Pour Walid Joumblatt, un cabinet d’union nationale renforcerait le Hezbollah et le courant du général Michel Aoun, et conduirait à la « paralysie de la vie politique ». Le chef druze, une des principales figures du 14 mars, s’est rendu à Washington pour des discussions sur la situation au Liban avec le vice-président Dick Cheney, la secrétaire d’Etat Condoleezza Rice et le secrétaire à la Défense, Donald Rumsfeld. De son côté, le Premier ministre Fouad Siniora a vivement réagi aux propos de Hassan Nasrallah. « Ce sont des accusations injustes alors que le gouvernement a déployé d’intenses efforts diplomatiques et politiques pour mettre fin à l’agression [israélienne] et pour obtenir le retrait israélien du Liban ».
Un médiateur de l’Onu entre Israël et Hezbollah
Par ailleurs, Hassan Nasrallah a affirmé que des « négociations sérieuses » étaient en cours sur le sort des deux soldats israéliens capturés par ses combattants, le 12 juillet. Le chef du Hezbollah a révélé qu’un médiateur nommé par le secrétaire général des Nations unies, Kofi Annan, avait rencontré, à plusieurs reprises, des responsables israéliens et des représentants de son parti.

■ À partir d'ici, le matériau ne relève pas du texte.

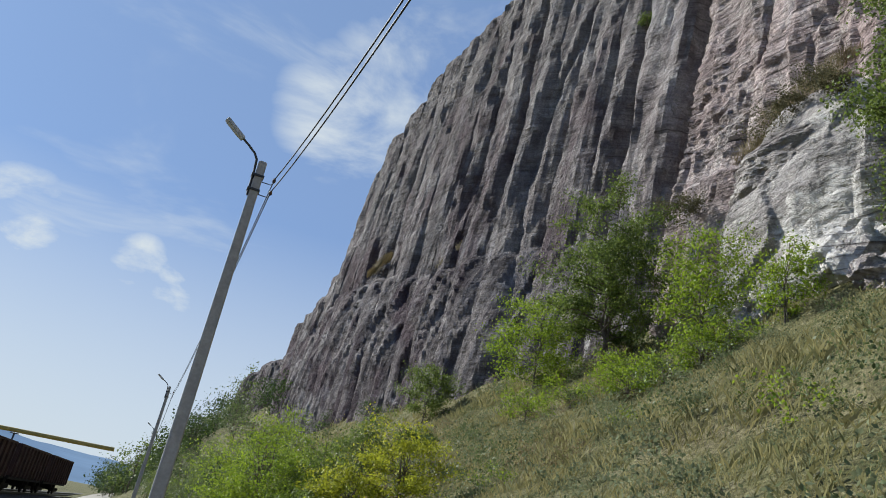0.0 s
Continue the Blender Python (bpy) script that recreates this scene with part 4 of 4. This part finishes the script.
plant("tree", "tree", "young green elm with several stems at the cliff foot", 15.2, 22.9, 8.4, 2.0, 11, 30000, 0.105, LEAF_TREE, 3, 0.2, 17, "", 0.075)
plant("tree", "tree", "tall leafy green tree shading the rock wall", 16.1, 9.4, 9.7, 1.8, 12, 38000, 0.10, LEAF_TREE, 2, 0.06, 18, "", 0.08)
plant("tree", "tree", "young bright green maple below the outcrop", 14.6, 16.9, 4.3, 1.15, 13, 7000, 0.09, LEAF_BRIGHT, 2, 0.2, 12)
plant("tree", "tree", "small bright green sapling beside the white scar", 14.1, 13.2, 2.4, 0.75, 14, 2600, 0.085, LEAF_BRIGHT, 3, 0.1, 9)
plant("tree", "tree", "young green tree crowding a larger elm", 14.6, 27.0, 4.6, 1.6, 15, 11000, 0.10, LEAF_BRIGHT, 2, 0.1, 12)
plant("tree", "tree", "young green tree under the dark rock face", 13.8, 37.5, 3.4, 1.2, 16, 8000, 0.10, LEAF_TREE, 2, 0.1, 12)
plant("tree", "tree", "broad bright maple sapling with large lobed leaves", 7.3, 0.2, 2.45, 1.35, 17, 22000, 0.06, LEAF_SUNNY, 4, 0.12, 12, "", 0.13, own_leaves=260, lobed=True)
plant("tree", "tree", "dense green tree against the pale slab", 11.3, -8.1, 6.9, 1.4, 18, 34000, 0.095, LEAF_DEEP, 3, 0.06, 16, "", 0.10)
plant("tree", "tree", "slender pale green sapling below the promontory", 12.0, -21.5, 6.0, 1.0, 19, 2600, 0.10, LEAF_TREE, 1, 0.2, 16)
plant("tree", "tree", "thin pale green sapling by the cream slab", 11.5, -11.6, 5.2, 0.8, 20, 1500, 0.10, LEAF_BRIGHT, 1, 0.2, 14)

rng = random.Random(5)
for x, y, h, s, kind in ((3.9, 24.0, 4.4, 1.5, 0), (3.3, 21.6, 2.9, 1.1, 0), (5.6, 23.3, 2.5, 1.2, 1), (7.9, 27.0, 3.3, 0.9, 1), (6.1, 17.2, 2.5, 1.0, 2), (5.2, 18.6, 1.5, 1.0, 2),
                         (6.4, 28.5, 2.9, 1.3, 0), (4.6, 19.6, 1.6, 0.9, 1), (9.4, 33.0, 2.2, 1.2, 1), (10.4, 28.6, 1.0, 0.8, 1)):
    plant("bush", "bush", ("bright yellow-green bush on the roadside bank", "grey-green bush on the roadside bank", "yellowing bush on the roadside bank")[kind], x, y, h, s,
          rng.randrange(9999), (13000, 7000, 8000)[kind], 0.07, (LEAF_BRIGHT, LEAF_TREE, LEAF_YELLOW)[kind], 6, 0.04, 9, "roadside bushes", 0.13)
for k in range(10):
    y = 9.7 - k * 1.35
    plant("shrub", "shrub", "low dark green shrub along the cliff foot", 15.2 + rng.uniform(-0.5, 0.4), y, rng.uniform(0.7, 1.15), 0.85,
          rng.randrange(9999), 3600, 0.06, LEAF_DARK, 6, 0.03, 7, "shrubs along the cliff foot", 0.26)
for x, y, h, s, kind in ((6.4, -1.3, 1.35, 1.0, 0), (7.2, -3.0, 2.2, 1.2, 3), (7.7, -4.6, 2.6, 1.3, 1), (8.4, -6.2, 2.75, 1.3, 0), (6.6, -4.9, 1.9, 1.2, 0),
                         (9.3, -8.2, 3.9, 0.75, 0), (7.4, -6.9, 1.8, 1.1, 3), (9.6, -1.4, 1.1, 1.0, 0), (8.6, -2.8, 1.6, 1.2, 3), (5.6, -3.2, 1.5, 1.0, 0)):
    h += 0.0 if y < -2 else -0.1
    plant("bush", "bush", ("bright yellow-green bush on the bank below the slabs", "fresh green bush on the bank below the slabs", "dull green bush on the bank below the wall", "yellowing bush on the bank below the slabs", "deep green bush on the bank below the slabs")[kind],
          x, y, h, s, rng.randrange(9999), 12000, 0.053, (LEAF_SUNNY, LEAF_TREE, LEAF_DARK, LEAF_YELLOW, LEAF_DEEP)[kind], 5, 0.03, 9, "bushes below the slabs", 0.2)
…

« Nous avons atteint le stade de l’échange des idées, des propositions ou des conditions », indique Nasrallah, refusant de donner de plus amples détails, en poursuivant : « Pour garantir la réussite des pourparlers, il vaut mieux ne pas médiatiser l’affaire. Nous progressons. Combien de temps cela prendra-t-il ? Cela dépend de la nature des négociations ».